Which Operation Is Fundamental in MapReduce Aggregation Tasks for Big Data?

Master MapReduce aggregation tasks for your Hadoop certification. Learn why grouping by keys and counting values is the fundamental operation for processing Big Data in MapReduce, Pig, and Hive.

Question

Which operation is fundamental in MapReduce aggregation tasks?

A. Deleting unused rows
B. Filtering records only
C. Sorting by alphabetical order
D. Grouping by keys and counting values

Answer

D. Grouping by keys and counting values

Explanation

In MapReduce, the fundamental mechanism for performing any aggregation task is grouping data by specific keys and computing or counting their associated values. During the Map phase, raw data is parsed and emitted as intermediate key-value pairs (e.g., extracting “Male” or “Female” as the key and “1” as the value). The framework then automatically shuffles and sorts this data, ensuring that all identical keys are grouped together before they reach the Reduce phase.
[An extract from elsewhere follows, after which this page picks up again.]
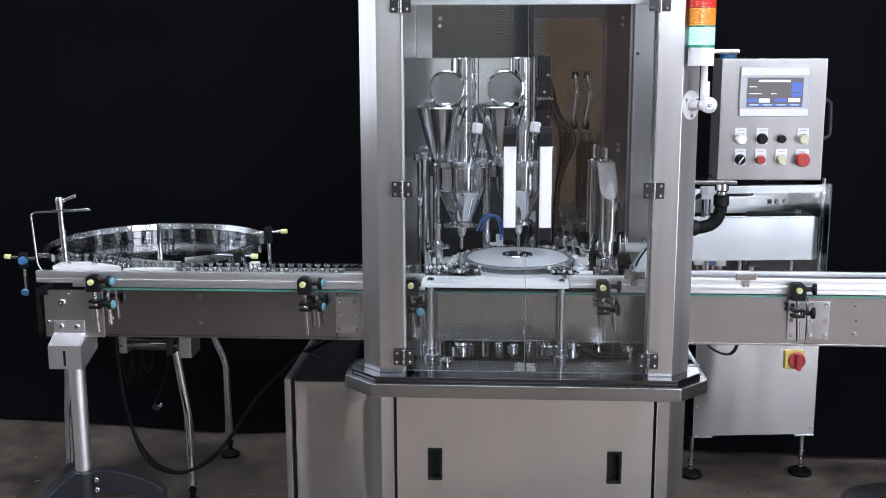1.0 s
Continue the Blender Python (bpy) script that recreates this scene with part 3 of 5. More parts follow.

Finally, the Reducer iterates over these grouped values, aggregating them (via counting, summing, averaging, etc.) to produce the final summarized metrics.

Options A (Deleting unused rows), B (Filtering records only), and C (Sorting by alphabetical order) represent data cleaning, selection, or ordering operations, but they do not inherently perform the mathematical summarization that defines an aggregation task.